## SOURCE DATA
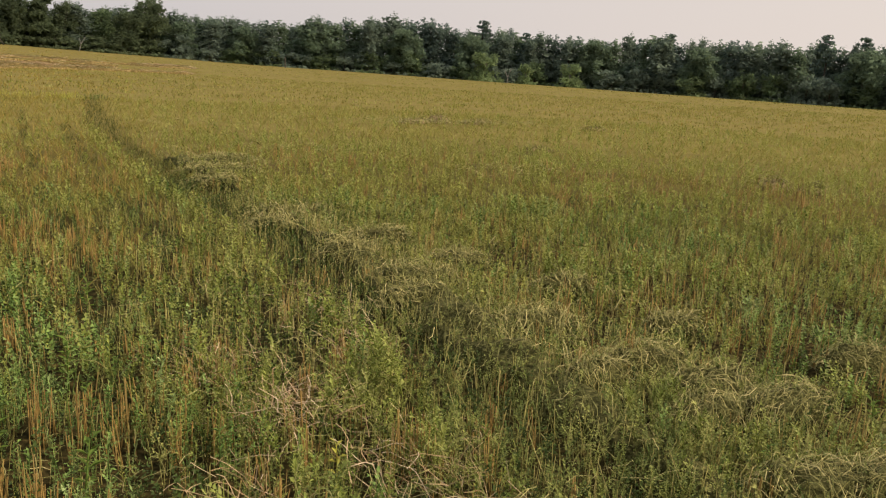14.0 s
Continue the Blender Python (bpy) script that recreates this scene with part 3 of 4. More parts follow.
# ---- stubble and weeds far out ----
far, gold, weedy = Heap(), Heap(), Heap()
fine_tufts = [blade_fan(g0, 5, 0.028, 0.45, 0.8) for _ in range(5)]
tufts = [blade_fan(g0, 4, 0.05, 0.5, 0.8) for _ in range(5)]
wide_tufts = [blade_fan(g0, 4, 0.15, 1.6) for _ in range(5)]
broad_tufts = [blade_fan(g0, 5, 0.30, 2.4) for _ in range(5)]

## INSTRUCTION
Quote, without any change, each line from the one that contains "Continue the Blender" through the end of the material.

## CORRECT ANSWER
Continue the Blender Python (bpy) script that recreates this scene with part 3 of 4. More parts follow.
# ---- stubble and weeds far out ----
far, gold, weedy = Heap(), Heap(), Heap()
fine_tufts = [blade_fan(g0, 5, 0.028, 0.45, 0.8) for _ in range(5)]
tufts = [blade_fan(g0, 4, 0.05, 0.5, 0.8) for _ in range(5)]
wide_tufts = [blade_fan(g0, 4, 0.15, 1.6) for _ in range(5)]
broad_tufts = [blade_fan(g0, 5, 0.30, 2.4) for _ in range(5)]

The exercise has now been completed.